No, it wasn't a dream
An Ode to Jacob Misiorowski, the young Milwaukee Titan, on the official Jacobs's Day in MLB.
Baseball, at its purest heart, is a game of stories. Stories woven between pitches and swings, between the creak of wood and the snap of leather. But every once in a while, a story comes along that defies the limits of believability, rising above the daily noise of the season and reminding us why we keep coming back to this game, year after year. Jacob Misiorowski, that tall, lanky young man whose name still makes broadcasters stumble, is writing one of those stories. And he does it with an ink composed of fire and precision, of numbers that seem plucked from a video game and performances that would belong more in the realm of legend than in the stat sheet.
It all began, as these things often begin, in silence. A debut under the spotlight against the St. Louis Cardinals, a team that has seen generations of promising pitchers pass by. But Misiorowski wasn't just another prospect. Five innings later, the batter's box line looked like a typo: 0 hits, 5 strikeouts, 4 walks. The numbers, cold and hard, didn't capture the essence of what had happened. It was the way he did it, with that fastball that cut through the air like a knife and that slider that disappeared just when hitters thought they had it figured out. Modern baseball, with all its technological advances and exhaustive analytics, hadn't seen anything like it since 1900: a rookie pitching five hitless innings.
But the truly astonishing thing wasn't that debut, but what came next. In his second outing, against the Minnesota Twins, Misiorowski took a perfect game into the seventh inning. Eighteen batters stood in front of him. Eighteen returned to the dugout without touching the ball. It took Byron Buxton, one of the fastest baserunners in the majors, working a walk to break the spell, followed by a home run by Matt Wallner that, in any other context, would have been the game's leadoff hitter. But no one talked about the home run. Everyone talked about those six innings of absolute dominance, about that cap that now travels to Cooperstown, a relic before its owner has even completed a month in the big leagues.
And then Pittsburgh arrived, and with it, Paul Skenes, this year's other young titan. It was the duel everyone was waiting for, but what they got was something different: a demonstration that Misiorowski isn't just speed, isn't just power. He's an artist. Five more innings, eight strikeouts, just two hits against, and another zero in the runs allowed column. The numbers, again, tell only part of the story: a 35% swing-and-miss rate, double the league average, a 1.13 ERA, and fewer than 30% of hard hits allowed. But what numbers can't convey is the sense of inevitability that surrounds every pitch, as if batters are participating in a play whose ending has already been written.
What makes Misiorowski different?

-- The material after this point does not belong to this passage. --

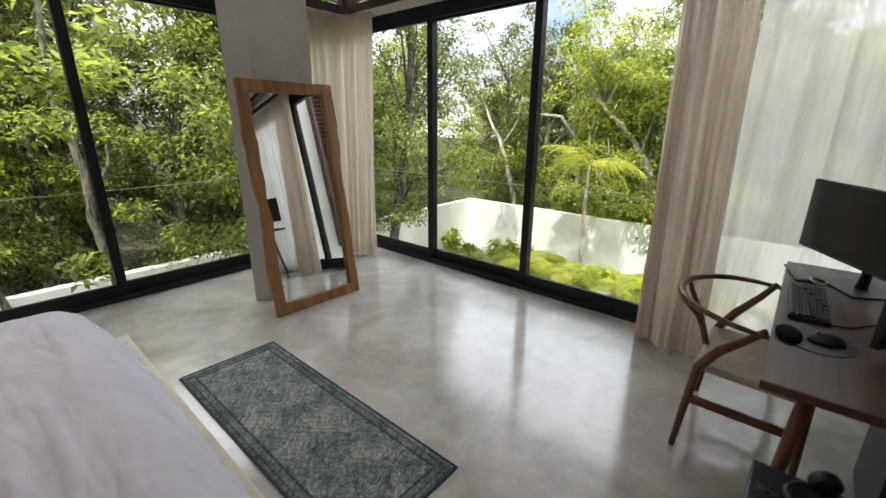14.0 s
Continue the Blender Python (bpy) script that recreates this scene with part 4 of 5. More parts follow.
def book_and_candle():
    cover = surface("book_cover", (0.62, 0.59, 0.53), (0.72, 0.69, 0.63), rough=0.4, fine=60, grain=0.05, bump=0.02)
    pages = surface("book_pages", (0.66, 0.63, 0.56), (0.76, 0.73, 0.66), rough=0.9, fine=300, grain=0.2, bump=0.3, stretch=(1, 1, 12))
    ob = thing("book", pose(0.275, 3.885, SHELF, 0, 0, 8), "large pale coffee-table book lying on the shelf", "book")
    for z in (0.0, 0.026):
        bm = bmesh.new()
        box(bm, -0.115, 0.115, -0.15, 0.15, z, z + 0.004, bevel=0.001)
        part("cover_board", bm, cover, ob)
    bm = bmesh.new()
    box(bm, -0.11, 0.111, -0.146, 0.146, 0.0042, 0.0258)
    part("page_block", bm, pages, ob, "cream page edges")
    bm = bmesh.new()
    box(bm, 0.112, 0.1162, -0.149, 0.149, 0.001, 0.029, bevel=0.001)
    spine = part("spine", bm, cover, ob)
    ink = surface("grey_print", (0.10, 0.10, 0.09), (0.16, 0.15, 0.14), rough=0.6, bump=0.0)
    bm = bmesh.new()
    for k in range(7):
        box(bm, 0.1163, 0.1168, -0.07 + k * 0.02, -0.058 + k * 0.02, 0.009, 0.021)
    part("spine_lettering", bm, ink, spine, "dark spine lettering")
    bm = bmesh.new()
    box(bm, 0.02, 0.06, -0.02, 0.09, 0.0301, 0.0306)
    part("cover_print", bm, ink, ob, "dark cover title block")
    c = thing("candle", pose(0.235, 3.905, SHELF + 0.0305), "small candle in a white and amber glass jar", "candle")
    amber = surface("amber_jar", (0.10, 0.018, 0.008), (0.2, 0.04, 0.016), rough=0.15, fine=60, bump=0.0)
    white = surface("white_label", (0.7, 0.69, 0.66), (0.78, 0.77, 0.74), rough=0.5, bump=0.0)
    bm = bmesh.new()
    lathe(bm, [(0.026, 0.0), (0.031, 0.004), (0.0315, 0.038)], 26)
    part("label_band", bm, white, c, "white paper label", smooth=True)
    bm = bmesh.new()
    lathe(bm, [(0.0315, 0.0385), (0.0325, 0.05), (0.0325, 0.078), (0.029, 0.079), (0.0285, 0.066), (0.0, 0.066)], 26)
    part("jar", bm, amber, c, "amber glass rim", smooth=True)
    bm = bmesh.new()
    lathe(bm, [(0.0, 0.0685), (0.028, 0.0685), (0.028, 0.0665)], 20)
    part("wax", bm, M_CREAM, c)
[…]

We could talk about his fastball, which averages 99.5 mph and has touched 102.4. We could mention his 7.7-foot extension, the longest in baseball, which makes 99 mph feel like 102. We could point to his 96 mph slider, a pitch that should be “illegal.” But the real answer lies in something less tangible: in the way a kid from Crowder College, a school that had never before produced such a talent, reached the majors and acted as if he'd always belonged there. As if the mound was his natural home.
Now, as Milwaukee prepares for its next outing, there's a question hanging in the air, as palpable as the sausage smoke in the American Family Field parking lot: What comes next? Baseball is a game of adjustments, and hitters will find ways to adapt. But there's something about Misiorowski—that calmness, that precision, that blend of pure physics and poetry—that suggests this isn't a passing flash. It's the beginning of something much bigger.
Then, as I finished writing this piece, I came across an incredible story: it wasn't just Jacob Misiorowski's night. Two other “Jacobs” were making masterful pitches. Jacob deGrom and Jacob Lopez each logged seven scoreless innings, a feat that turned Wednesday into what we might call Jacob’s Day: It was the first time in MLB history that three pitchers named “Jacob” or “Jake” delivered scoreless starts on the same day:
Jacob deGrom, Rangers vs. Orioles: 7.0 IP, 0 R
Jacob Lopez, Athletics vs. Tigers: 7.0 IP, 0 R
Jacob Misiorowski, Brewers vs. Pirates: 5.0 IP, 0 R
DeGrom no-hit the bottom of the eighth inning. But Colton Cowser hit a 99 mph fastball that produced a ground ball to right field.
DeGrom stood frozen in time, while Cowser smiled at first base. Baseball is a game of probabilities. Where Cowser hit the ball, deGrom's opponents had hit just .192 xBA.
You can't predict what's going to happen, even when you know it's the Jacobs' day.
Baseball is awesome!
In the end, baseball's most enduring stories aren't those of records or statistics, but those of moments that stop us in our tracks and make us ask, “Did I just see what I think I saw?” With Misiorowski, that question is asked every five days. And for now, the answer remains the same: yes.
Yes, you saw it. And no, you weren't dreaming.